Anyone who has read Gary Paulsen’s books, many of which rely on his autobiography for their plots, knows he has led an amazing life. At age 80, he still has more stories to tell and has now inked a three-book deal with Farrar, Straus and Giroux, which will publish a memoir, Gone to the Woods: Surviving a Boyhood on the Run, in early 2021, followed by two middle-grade novels. The deal was brokered by Jennifer Flannery of Flannery Literary and Wes Adams, executive editor at FSG.

“I can’t overemphasize how enthusiastic my colleagues were about this acquisition,” Adams said. “The idea of giving Gary a new home and treating him as the national treasure he is, everyone here from top to bottom to back up to the top again was all in.”

Paulsen, who lives in New Mexico, is equally thrilled. “It’s like a dream come true for a writer,” he said. “I’ve paid my dues, but to have a publisher who is willing to work this tight with you but also let you do what you want to do is incredible.”

The seed for the deal was planted years ago when Adams, who calls himself a “middle-grade section junkie,” mentioned to Flannery at a luncheon how much he loved Paulsen’s Lawn Boy, and told her, “If it ever worked out, I’d sure love to work with Gary someday,” Adams recalled. “Lo and behold, she hadn’t forgotten.” The memoir arrived on Adams’s desk earlier this year, “fully formed and deeply affecting.”
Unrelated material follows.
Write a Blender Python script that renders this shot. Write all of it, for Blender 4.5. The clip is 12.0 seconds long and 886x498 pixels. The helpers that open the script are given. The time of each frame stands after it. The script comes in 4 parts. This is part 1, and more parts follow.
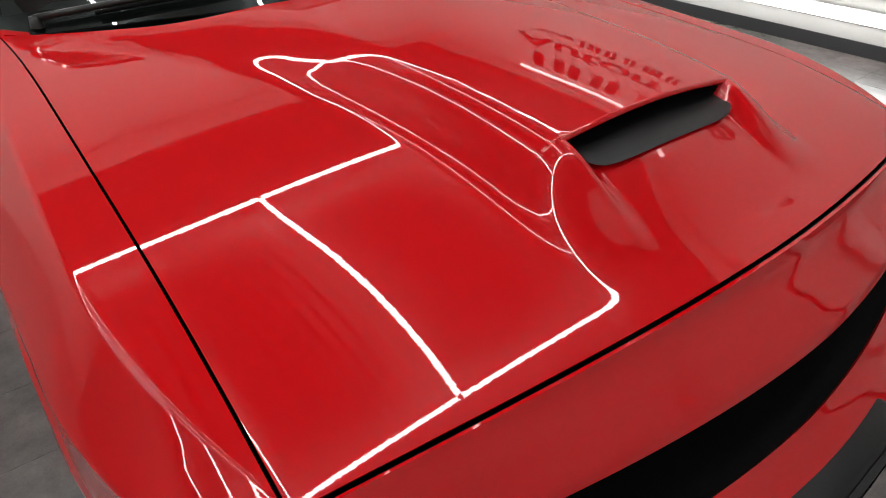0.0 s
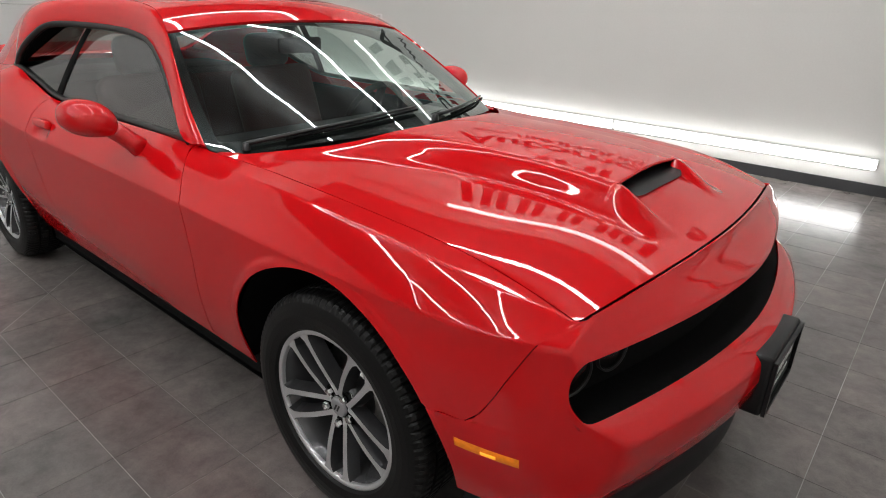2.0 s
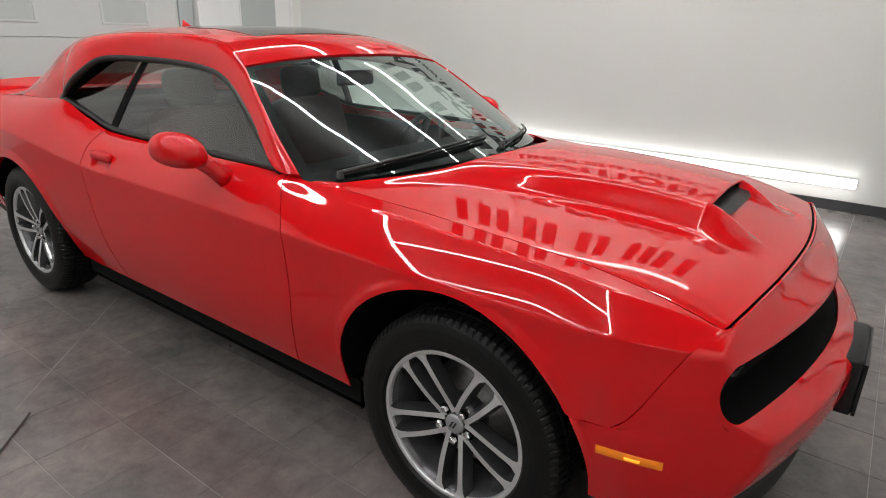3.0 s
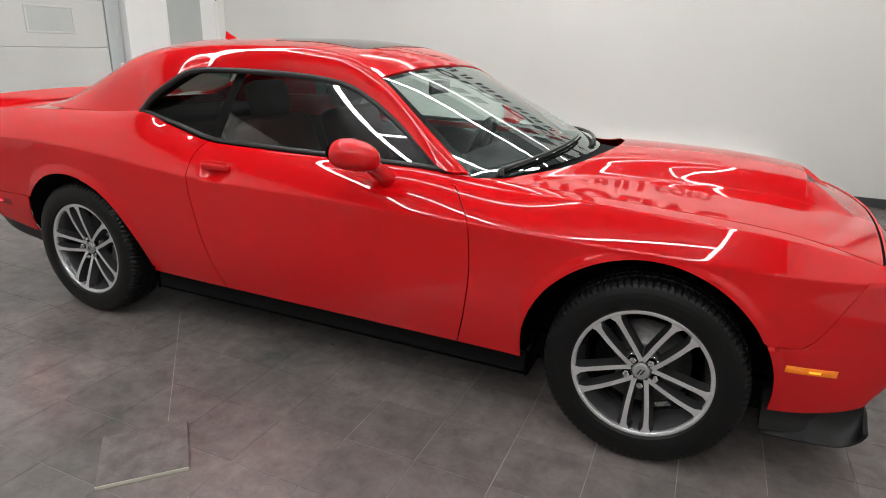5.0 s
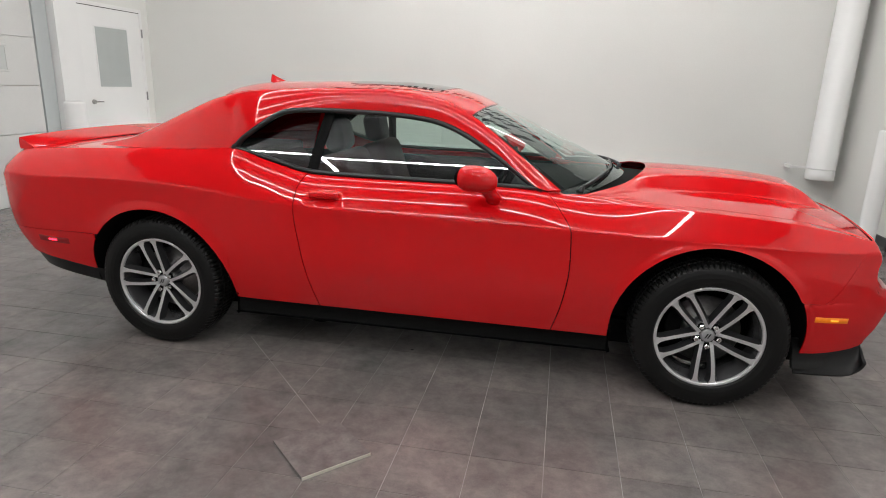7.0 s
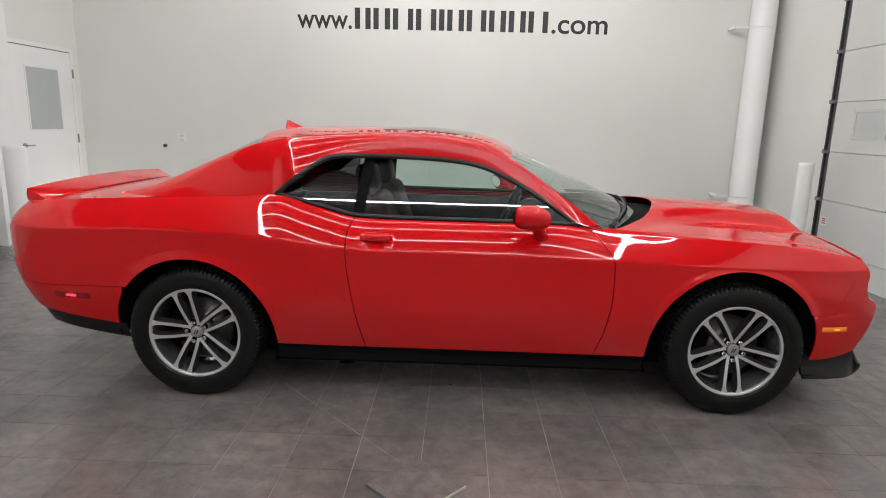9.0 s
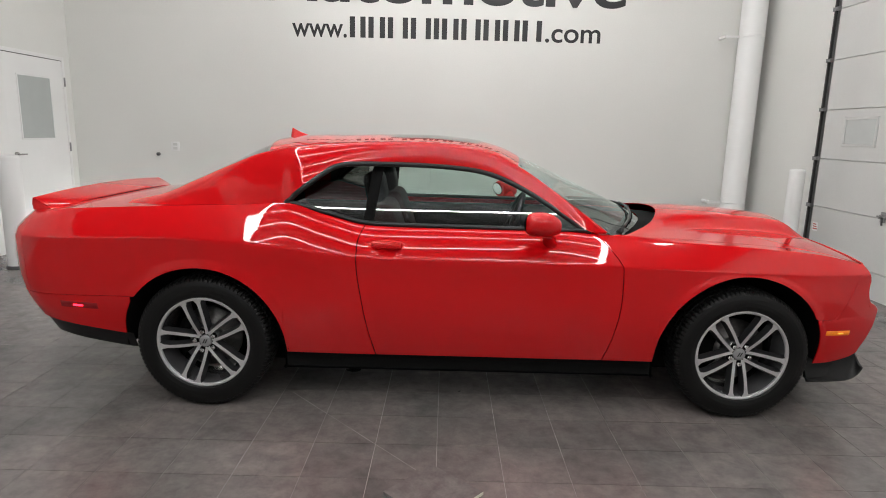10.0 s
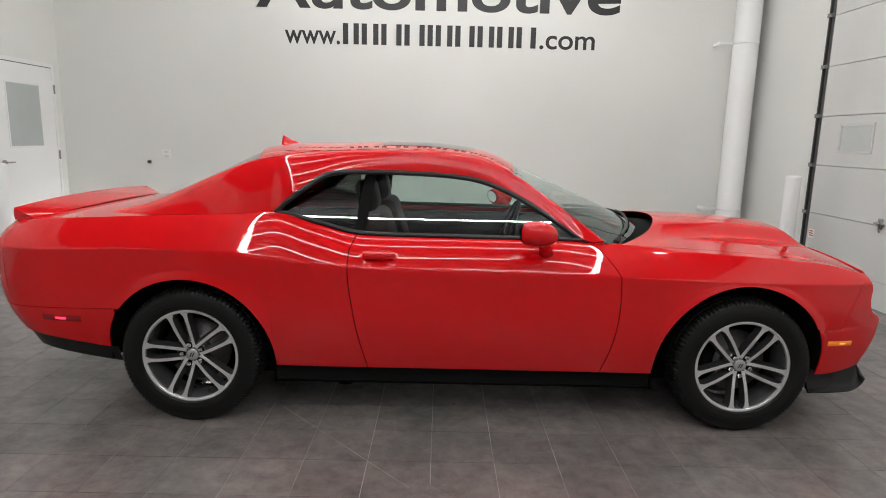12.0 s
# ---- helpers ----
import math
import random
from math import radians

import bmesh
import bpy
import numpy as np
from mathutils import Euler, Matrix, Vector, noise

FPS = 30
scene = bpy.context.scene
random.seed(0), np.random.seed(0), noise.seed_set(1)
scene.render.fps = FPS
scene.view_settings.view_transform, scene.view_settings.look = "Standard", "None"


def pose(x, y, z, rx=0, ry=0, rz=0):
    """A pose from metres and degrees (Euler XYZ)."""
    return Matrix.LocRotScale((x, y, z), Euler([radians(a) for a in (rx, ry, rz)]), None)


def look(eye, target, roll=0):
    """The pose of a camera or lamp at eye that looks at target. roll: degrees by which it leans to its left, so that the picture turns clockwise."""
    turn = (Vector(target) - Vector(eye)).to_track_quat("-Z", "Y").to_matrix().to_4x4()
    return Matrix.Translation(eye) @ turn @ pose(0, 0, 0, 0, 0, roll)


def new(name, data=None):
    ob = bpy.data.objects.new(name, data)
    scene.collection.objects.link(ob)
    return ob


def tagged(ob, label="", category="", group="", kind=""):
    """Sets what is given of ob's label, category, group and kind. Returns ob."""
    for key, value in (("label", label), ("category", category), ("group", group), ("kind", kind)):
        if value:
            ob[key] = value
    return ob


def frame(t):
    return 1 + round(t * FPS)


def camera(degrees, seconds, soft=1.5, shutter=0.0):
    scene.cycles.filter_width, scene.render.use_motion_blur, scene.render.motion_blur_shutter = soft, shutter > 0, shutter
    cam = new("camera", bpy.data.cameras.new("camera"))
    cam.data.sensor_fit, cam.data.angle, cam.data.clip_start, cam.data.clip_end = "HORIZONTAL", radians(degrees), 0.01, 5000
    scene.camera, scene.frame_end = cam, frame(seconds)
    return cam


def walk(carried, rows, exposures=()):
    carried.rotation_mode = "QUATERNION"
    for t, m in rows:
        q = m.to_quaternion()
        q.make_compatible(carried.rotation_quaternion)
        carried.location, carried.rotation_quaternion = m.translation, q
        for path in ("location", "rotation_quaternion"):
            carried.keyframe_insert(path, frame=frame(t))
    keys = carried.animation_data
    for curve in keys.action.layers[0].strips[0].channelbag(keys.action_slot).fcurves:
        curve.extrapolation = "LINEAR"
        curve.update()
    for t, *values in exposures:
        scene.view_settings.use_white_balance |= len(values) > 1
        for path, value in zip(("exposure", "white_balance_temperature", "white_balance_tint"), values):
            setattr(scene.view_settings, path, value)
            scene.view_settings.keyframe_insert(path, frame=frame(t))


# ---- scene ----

Adams and Paulsen had a long telephone conversation before the deal moved forward, not as easy a task as it sounds when you consider that Paulsen lives “on a mountain in the western wilderness, which is exactly where you want Gary Paulsen to be in your imagination,” Adams said. (In an interview for this story, Paulsen warned a reporter that “cell phones don’t work here,” and if the call drops, he would have to “jump in my truck and drive six miles on bad road, so it might be a half hour before I can call you back.”)

Author and editor spoke for hours and by the end of their conversation, each knew they were sure they wanted to work with each other, Flannery said. Adams prepared an offer that blew her away. “Wes rallied the entire house,” she said. “The offer he sent to me had comments from everybody who was going to have something to do with bringing Gary’s book to readers and when I called Gary to read it to him, we both cried.”

The new books will join a vast body of work: Paulsen has written more than 100 books for children and teens, including his best-known novel, Hatchet, and two other Newbery Honor winners, Dogsong and The Winter Room. He also received the Margaret Edwards Award, a prize that recognizes lifetime achievement in writing for young adults, 22 years ago.

Before he began writing for young people, Paulsen also wrote dozens of westerns and mysteries under work-for-hire contracts that paid “barely enough to buy coffee,” he recalled. “I had a contract to write three mysteries and had finished two right before I did the Iditarod for the first time, and the publisher’s secretary called and said her boss wanted the third one immediately,” he said. “She said, ‘He thinks you will be killed in the race and wants the book done before you are,’ ”

Flannery says that hardscrabble path is part of what makes the three-book deal with FSG so well-deserved. “When [Gary] first started writing in the ’60s, it was an uphill battle for him. He wasn’t connected, and wasn’t educated in writing, but he’s turned that into his leitmotif—the outsider looking in. That’s still where he is,” she said.

Though a lot of his work for young readers relies on his personal history, the new memoir fills in blanks and contains many stories Paulsen has never before shared, taking him from the age of six when his mother put him on a train by himself to go from Chicago to Minnesota to live with relatives, to his childhood years during World War II in the Philippines, where his father was assigned to General George Patton’s staff, to his own decision to join the Army as a teenager. “It’s a survival story literally written by the survivor,” Adams said.

The second book, not yet titled, is another Paulsen staple: the middle-grade comedy. This one involves a father character who thinks he and his son can live without money, scrounging what they need from garage sales and thrift stores. The son finds a pamphlet in a bag of dog food detailing ways in which a pet owner can use positive reinforcement to train a puppy, and decides to try the methods suggested on his father. The book is scheduled for release in fall 2021.

“It’s funny as hell,” Adams said. “With the memoir, it’s a great one-two punch.”

The third book is not yet determined, though Paulsen has already written much of it and plans to spend his time getting down everything else he wants to say. “I’m done with the sled dogs. I’m not going to buy another Harley or sail to Fiji and back,” he said. “I’m just going to write myself out now and it’s a grand feeling to be able to do that.”